▶ **The problem**
Set down the full listing exactly as given. Any pictures are to be left out.

■ ■ ■

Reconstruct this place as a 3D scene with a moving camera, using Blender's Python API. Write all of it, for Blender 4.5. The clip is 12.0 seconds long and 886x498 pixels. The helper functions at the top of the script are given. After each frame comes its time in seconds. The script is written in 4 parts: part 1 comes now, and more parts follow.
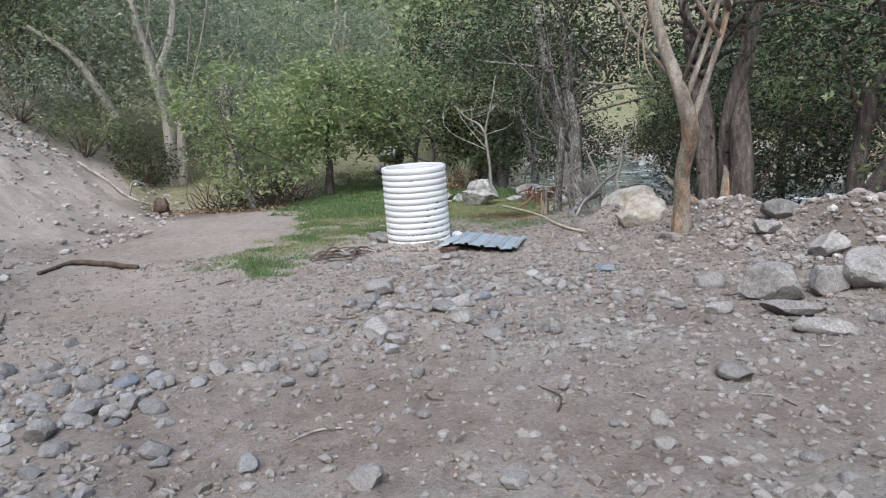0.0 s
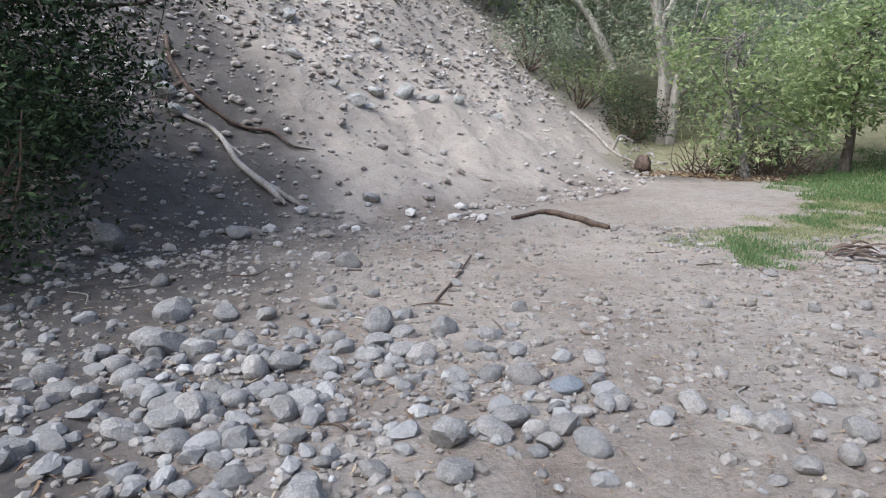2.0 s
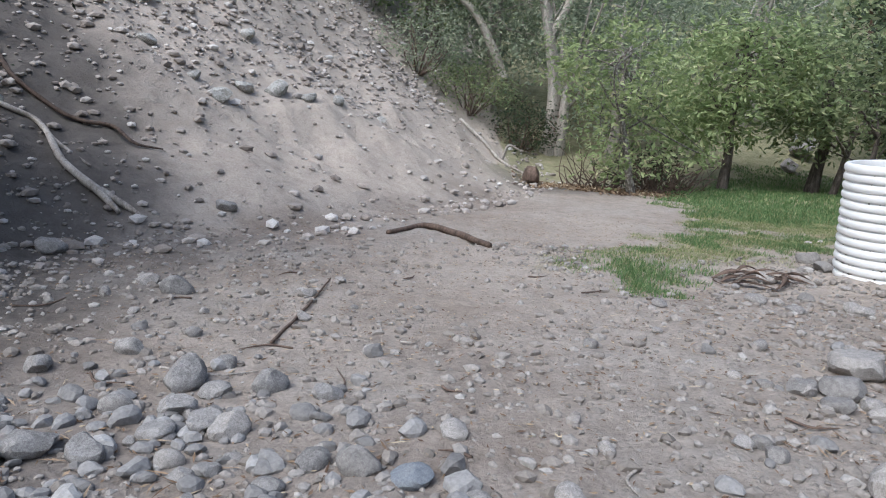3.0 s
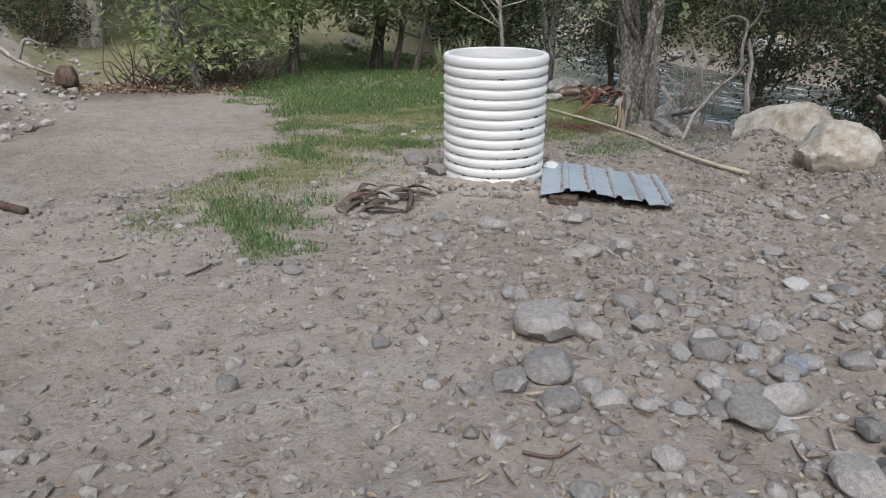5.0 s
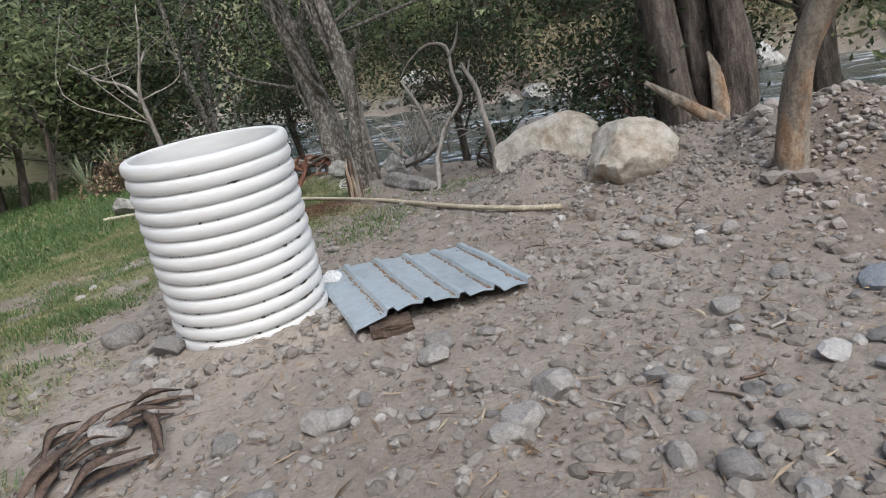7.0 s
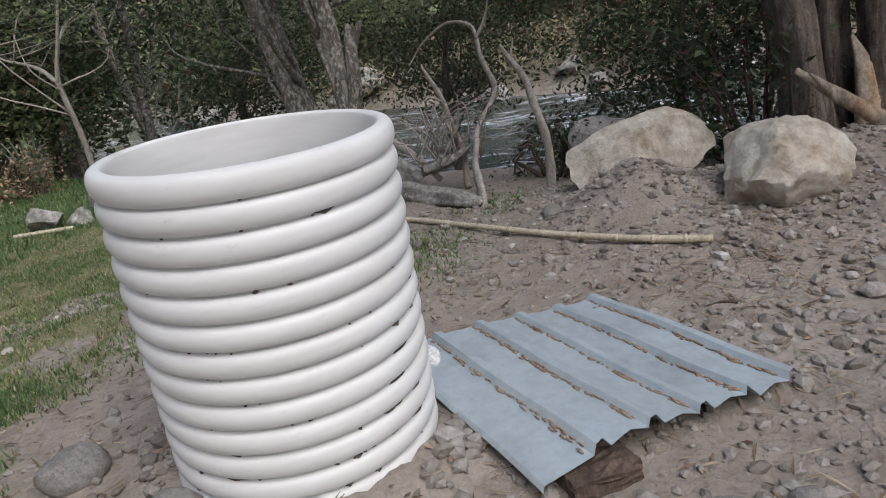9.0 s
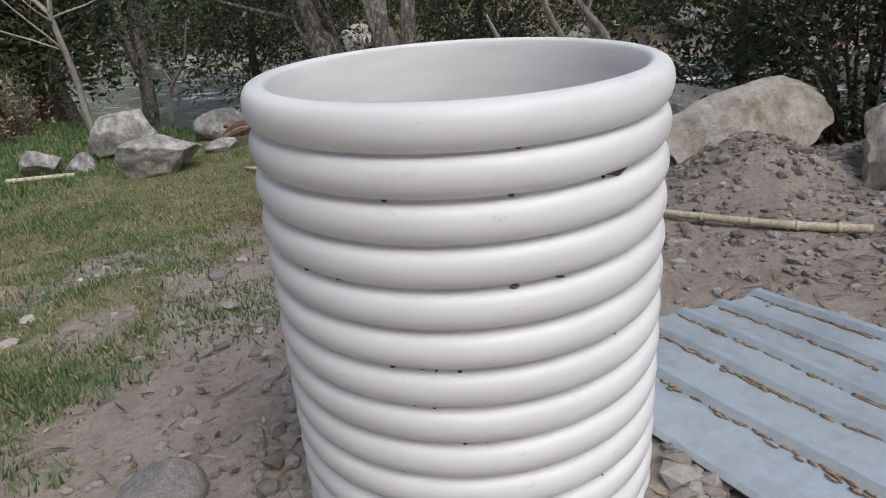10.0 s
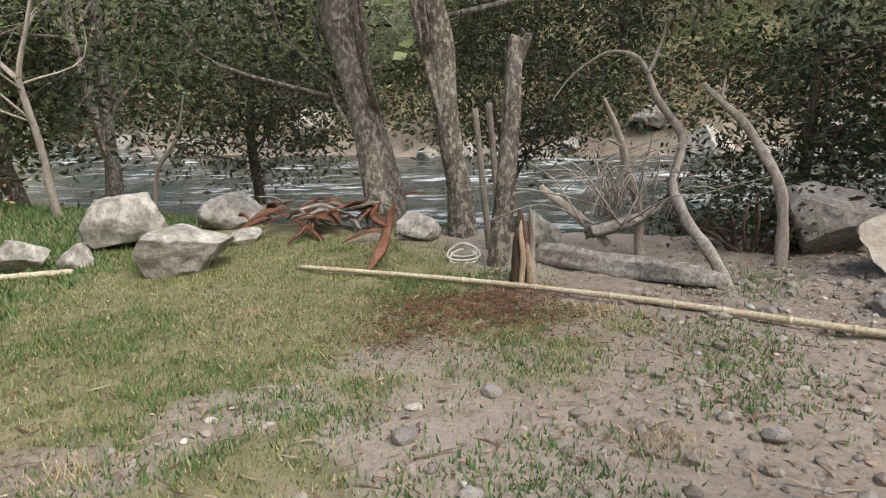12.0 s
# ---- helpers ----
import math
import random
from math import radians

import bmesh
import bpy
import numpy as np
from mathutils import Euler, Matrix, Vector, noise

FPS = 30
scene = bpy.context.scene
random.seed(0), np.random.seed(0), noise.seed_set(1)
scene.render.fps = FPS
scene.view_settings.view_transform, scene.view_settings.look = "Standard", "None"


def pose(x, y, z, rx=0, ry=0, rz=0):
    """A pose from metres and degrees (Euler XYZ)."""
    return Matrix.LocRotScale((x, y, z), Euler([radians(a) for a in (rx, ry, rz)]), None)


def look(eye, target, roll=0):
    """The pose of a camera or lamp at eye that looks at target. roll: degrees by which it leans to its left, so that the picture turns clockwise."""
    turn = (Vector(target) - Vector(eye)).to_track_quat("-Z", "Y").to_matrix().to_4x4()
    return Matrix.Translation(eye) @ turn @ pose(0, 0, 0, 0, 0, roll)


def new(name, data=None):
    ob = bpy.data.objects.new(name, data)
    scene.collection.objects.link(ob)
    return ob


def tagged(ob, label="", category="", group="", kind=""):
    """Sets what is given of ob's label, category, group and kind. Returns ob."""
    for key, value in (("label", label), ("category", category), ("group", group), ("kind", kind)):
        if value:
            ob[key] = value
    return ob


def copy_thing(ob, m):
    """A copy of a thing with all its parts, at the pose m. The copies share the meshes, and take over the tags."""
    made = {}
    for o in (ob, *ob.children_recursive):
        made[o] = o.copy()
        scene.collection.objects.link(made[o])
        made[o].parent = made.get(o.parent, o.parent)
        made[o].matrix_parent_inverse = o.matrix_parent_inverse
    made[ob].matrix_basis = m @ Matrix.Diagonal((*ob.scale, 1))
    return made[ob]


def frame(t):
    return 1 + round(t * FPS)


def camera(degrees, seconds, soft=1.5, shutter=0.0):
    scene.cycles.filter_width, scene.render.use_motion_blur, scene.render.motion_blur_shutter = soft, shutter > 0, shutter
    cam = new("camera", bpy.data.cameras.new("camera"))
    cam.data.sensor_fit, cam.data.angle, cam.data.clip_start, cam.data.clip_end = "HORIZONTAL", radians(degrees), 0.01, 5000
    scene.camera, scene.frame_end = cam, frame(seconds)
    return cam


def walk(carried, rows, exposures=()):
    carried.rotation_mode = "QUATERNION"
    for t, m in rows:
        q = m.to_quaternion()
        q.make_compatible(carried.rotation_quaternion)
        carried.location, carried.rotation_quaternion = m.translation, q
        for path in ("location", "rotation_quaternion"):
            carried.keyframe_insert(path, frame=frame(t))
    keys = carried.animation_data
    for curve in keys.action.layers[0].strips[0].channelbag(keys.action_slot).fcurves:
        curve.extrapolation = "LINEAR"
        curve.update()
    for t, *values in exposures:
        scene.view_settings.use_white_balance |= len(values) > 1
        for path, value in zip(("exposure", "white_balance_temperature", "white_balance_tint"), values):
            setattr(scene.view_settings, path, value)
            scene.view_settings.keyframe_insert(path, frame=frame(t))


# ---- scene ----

■ ■ ■

▶ **Answer below**
Reconstruct this place as a 3D scene with a moving camera, using Blender's Python API. Write all of it, for Blender 4.5. The clip is 12.0 seconds long and 886x498 pixels. The helper functions at the top of the script are given. After each frame comes its time in seconds. The script is written in 4 parts: part 1 comes now, and more parts follow.
0.0 s
2.0 s
3.0 s
5.0 s
7.0 s
9.0 s
10.0 s
12.0 s
# ---- helpers ----
import math
import random
from math import radians

import bmesh
import bpy
import numpy as np
from mathutils import Euler, Matrix, Vector, noise

FPS = 30
scene = bpy.context.scene
random.seed(0), np.random.seed(0), noise.seed_set(1)
scene.render.fps = FPS
scene.view_settings.view_transform, scene.view_settings.look = "Standard", "None"


def pose(x, y, z, rx=0, ry=0, rz=0):
    """A pose from metres and degrees (Euler XYZ)."""
    return Matrix.LocRotScale((x, y, z), Euler([radians(a) for a in (rx, ry, rz)]), None)


def look(eye, target, roll=0):
    """The pose of a camera or lamp at eye that looks at target. roll: degrees by which it leans to its left, so that the picture turns clockwise."""
    turn = (Vector(target) - Vector(eye)).to_track_quat("-Z", "Y").to_matrix().to_4x4()
    return Matrix.Translation(eye) @ turn @ pose(0, 0, 0, 0, 0, roll)


def new(name, data=None):
    ob = bpy.data.objects.new(name, data)
    scene.collection.objects.link(ob)
    return ob


def tagged(ob, label="", category="", group="", kind=""):
    """Sets what is given of ob's label, category, group and kind. Returns ob."""
    for key, value in (("label", label), ("category", category), ("group", group), ("kind", kind)):
        if value:
            ob[key] = value
    return ob


def copy_thing(ob, m):
    """A copy of a thing with all its parts, at the pose m. The copies share the meshes, and take over the tags."""
    made = {}
    for o in (ob, *ob.children_recursive):
        made[o] = o.copy()
        scene.collection.objects.link(made[o])
        made[o].parent = made.get(o.parent, o.parent)
        made[o].matrix_parent_inverse = o.matrix_parent_inverse
    made[ob].matrix_basis = m @ Matrix.Diagonal((*ob.scale, 1))
    return made[ob]


def frame(t):
    return 1 + round(t * FPS)


def camera(degrees, seconds, soft=1.5, shutter=0.0):
    scene.cycles.filter_width, scene.render.use_motion_blur, scene.render.motion_blur_shutter = soft, shutter > 0, shutter
    cam = new("camera", bpy.data.cameras.new("camera"))
    cam.data.sensor_fit, cam.data.angle, cam.data.clip_start, cam.data.clip_end = "HORIZONTAL", radians(degrees), 0.01, 5000
    scene.camera, scene.frame_end = cam, frame(seconds)
    return cam


def walk(carried, rows, exposures=()):
    carried.rotation_mode = "QUATERNION"
    for t, m in rows:
        q = m.to_quaternion()
        q.make_compatible(carried.rotation_quaternion)
        carried.location, carried.rotation_quaternion = m.translation, q
        for path in ("location", "rotation_quaternion"):
            carried.keyframe_insert(path, frame=frame(t))
    keys = carried.animation_data
    for curve in keys.action.layers[0].strips[0].channelbag(keys.action_slot).fcurves:
        curve.extrapolation = "LINEAR"
        curve.update()
    for t, *values in exposures:
        scene.view_settings.use_white_balance |= len(values) > 1
        for path, value in zip(("exposure", "white_balance_temperature", "white_balance_tint"), values):
            setattr(scene.view_settings, path, value)
            scene.view_settings.keyframe_insert(path, frame=frame(t))


# ---- scene ----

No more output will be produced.